6. The information processing method according to claim 5, further comprising:

obtaining a proficiency level in the work of a worker who has performed the work, wherein

the identifying of the difference includes:

causing the imaging device to capture the image with a larger information amount for a lower proficiency level of a worker who is performing the work.

7. The information processing method according to claim 5, wherein

the imaging device is provided to a flying object to be operated by an operator.

8. The information processing method according to claim 7, further comprising:

obtaining a proficiency level of the operator in operating the flying object, wherein

the identifying of the difference includes:

causing the imaging device to capture the image with a larger information amount for a lower proficiency level of the operator.

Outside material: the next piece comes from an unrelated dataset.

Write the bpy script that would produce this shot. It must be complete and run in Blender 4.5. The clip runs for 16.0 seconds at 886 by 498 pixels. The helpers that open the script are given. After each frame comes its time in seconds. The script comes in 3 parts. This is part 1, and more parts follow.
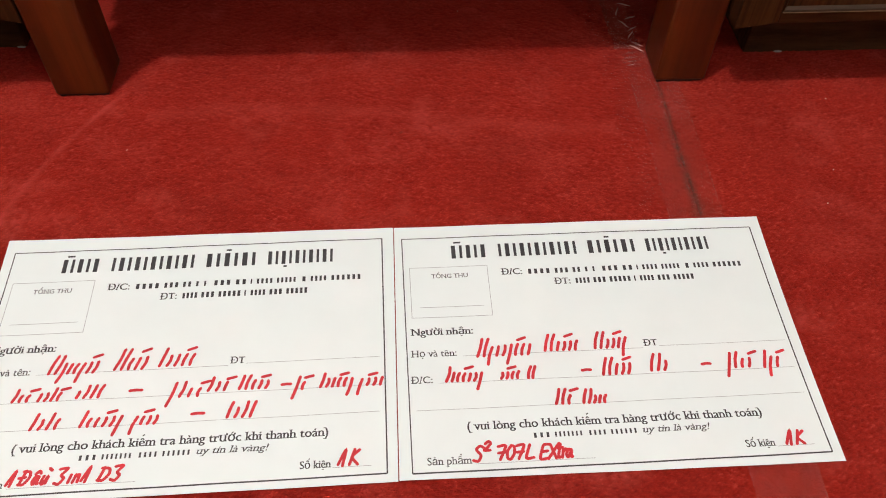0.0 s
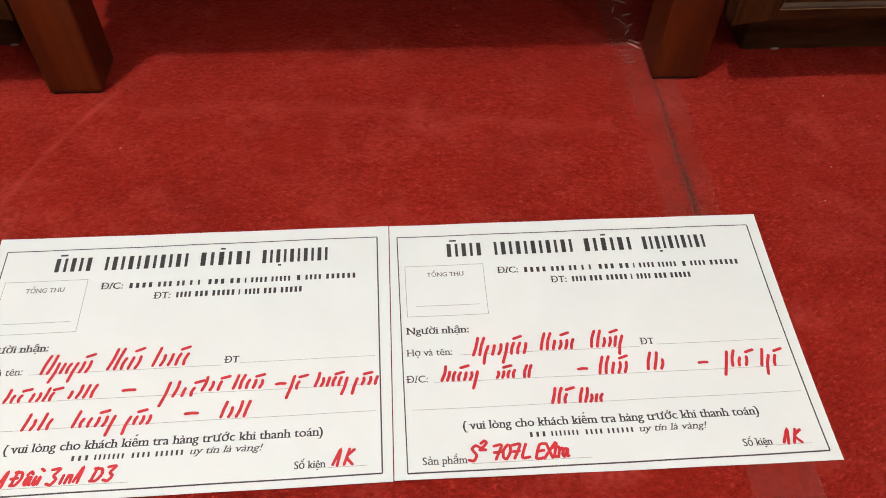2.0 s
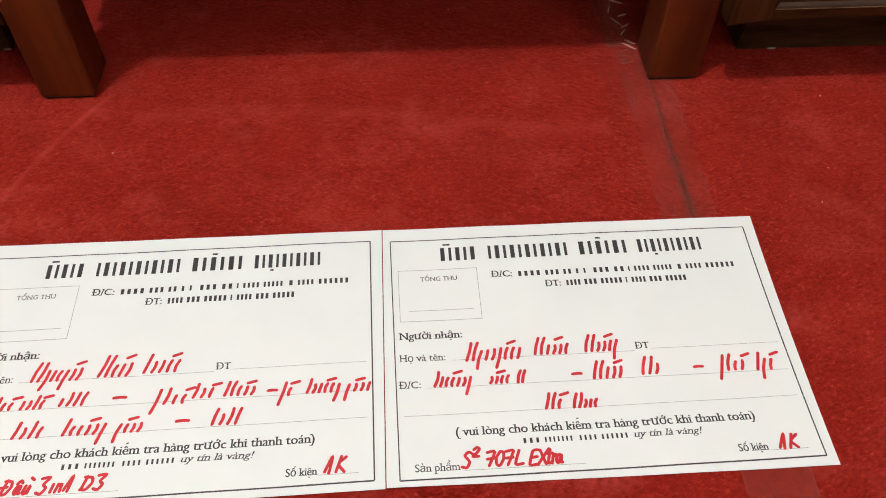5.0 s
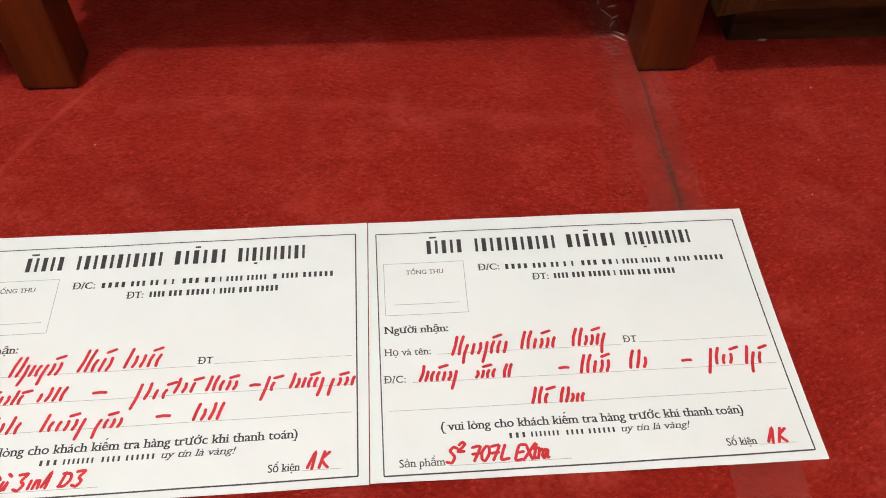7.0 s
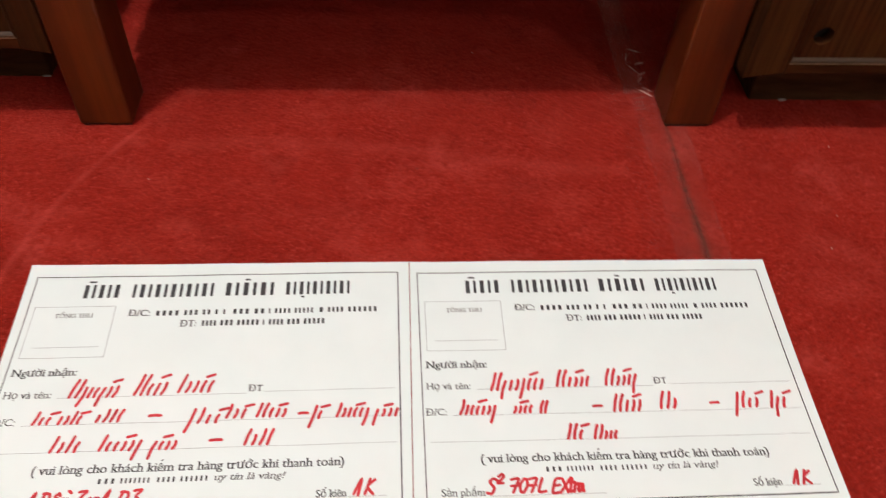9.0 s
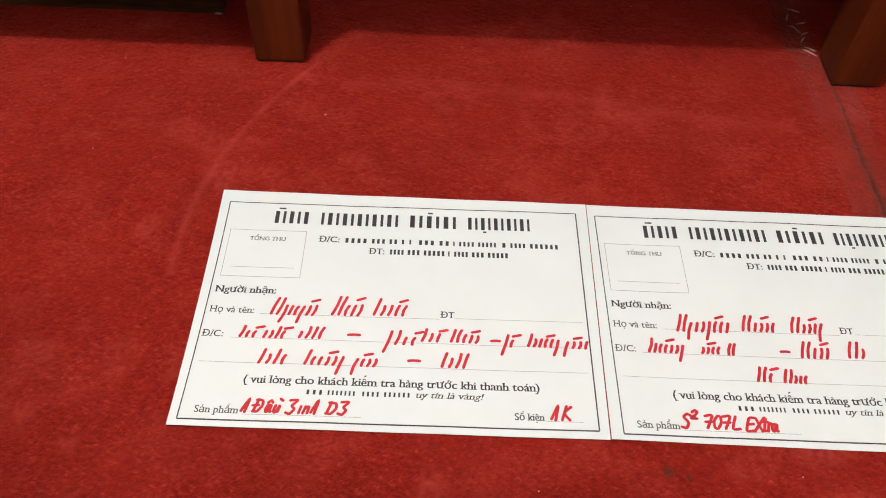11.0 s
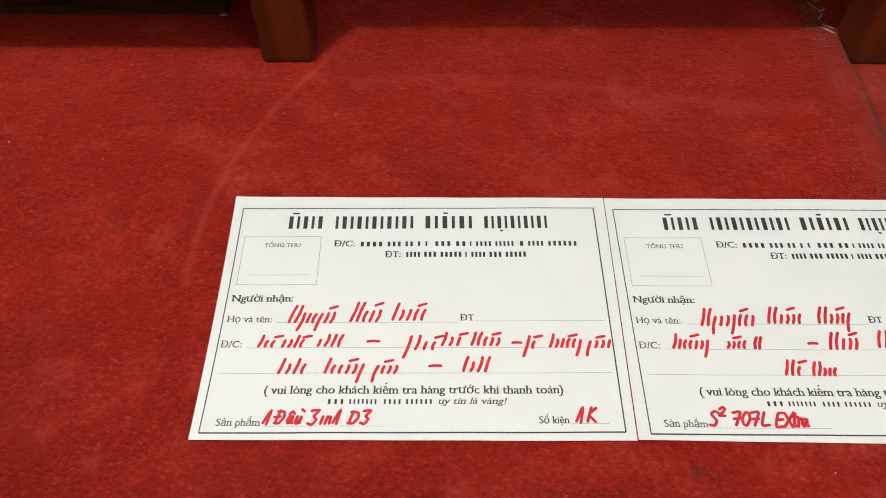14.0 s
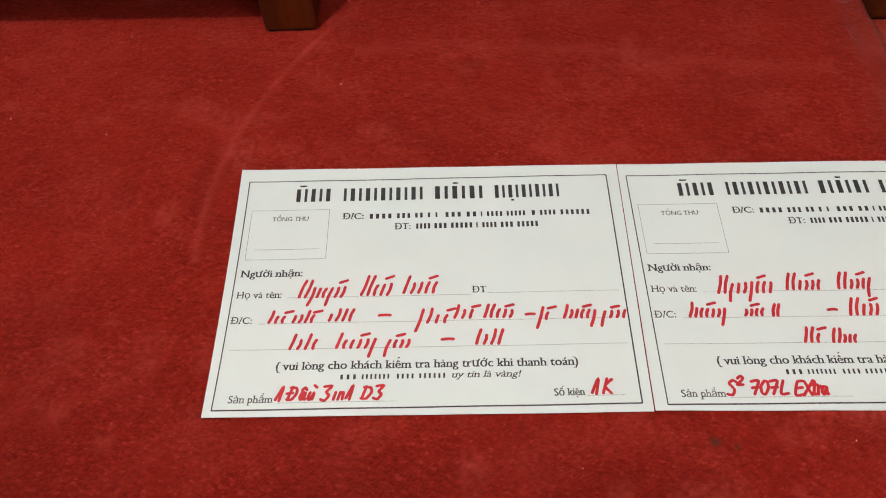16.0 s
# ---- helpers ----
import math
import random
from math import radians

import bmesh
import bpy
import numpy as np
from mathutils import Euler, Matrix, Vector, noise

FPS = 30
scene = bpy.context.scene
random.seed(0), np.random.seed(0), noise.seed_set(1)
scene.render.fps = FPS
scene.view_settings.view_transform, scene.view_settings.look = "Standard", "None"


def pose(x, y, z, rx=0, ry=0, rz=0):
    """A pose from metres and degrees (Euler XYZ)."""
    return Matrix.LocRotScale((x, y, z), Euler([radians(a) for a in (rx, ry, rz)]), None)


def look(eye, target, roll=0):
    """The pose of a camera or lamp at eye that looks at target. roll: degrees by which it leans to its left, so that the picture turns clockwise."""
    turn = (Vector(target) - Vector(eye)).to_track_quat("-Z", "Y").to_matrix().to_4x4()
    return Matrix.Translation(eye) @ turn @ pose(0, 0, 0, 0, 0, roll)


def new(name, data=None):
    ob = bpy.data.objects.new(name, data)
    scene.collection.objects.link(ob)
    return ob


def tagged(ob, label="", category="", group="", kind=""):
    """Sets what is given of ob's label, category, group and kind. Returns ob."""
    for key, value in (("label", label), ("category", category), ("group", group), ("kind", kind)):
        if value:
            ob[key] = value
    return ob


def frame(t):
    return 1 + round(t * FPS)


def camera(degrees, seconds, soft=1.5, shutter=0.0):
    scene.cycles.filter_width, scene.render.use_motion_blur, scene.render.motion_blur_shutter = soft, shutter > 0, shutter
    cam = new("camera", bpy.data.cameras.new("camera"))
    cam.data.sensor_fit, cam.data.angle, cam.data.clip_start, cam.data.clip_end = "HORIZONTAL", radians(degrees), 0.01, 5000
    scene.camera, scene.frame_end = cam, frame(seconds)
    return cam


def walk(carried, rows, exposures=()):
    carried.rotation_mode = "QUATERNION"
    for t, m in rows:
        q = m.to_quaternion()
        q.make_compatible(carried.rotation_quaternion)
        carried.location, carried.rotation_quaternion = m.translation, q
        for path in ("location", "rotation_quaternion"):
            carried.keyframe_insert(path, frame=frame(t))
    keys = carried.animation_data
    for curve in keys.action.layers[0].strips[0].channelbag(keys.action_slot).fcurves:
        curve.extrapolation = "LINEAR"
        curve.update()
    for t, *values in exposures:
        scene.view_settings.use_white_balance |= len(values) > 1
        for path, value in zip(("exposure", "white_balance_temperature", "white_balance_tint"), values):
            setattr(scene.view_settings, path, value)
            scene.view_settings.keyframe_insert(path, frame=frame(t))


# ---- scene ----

9. The information processing method according to claim 7, further comprising:

obtaining a proficiency level of the operator in operating the flying object, wherein

the providing of the notification includes:

determining the given range to have a narrower width for a higher proficiency level of the operator, and providing the notification using the given range determined.

10. The information processing method according to claim 1, wherein

the providing of the notification further includes providing the image to show the user the image provided.

11. An information processing device comprising:

an obtainer that obtains design information regarding work, the design information including a reference value and an acceptable range that includes the reference value;

an identifier that identifies a difference between the design information obtained and measured information regarding the work by comparing the design information with the measured information, the measured information being obtained from an image obtained by capturing an object on which the work has been performed; and

a notifier that provides a notification to a user when the difference identified falls within a given range.

12. A non-transitory computer-readable recording medium having recorded thereon a program for causing a computer to execute the information processing method according to claim 1.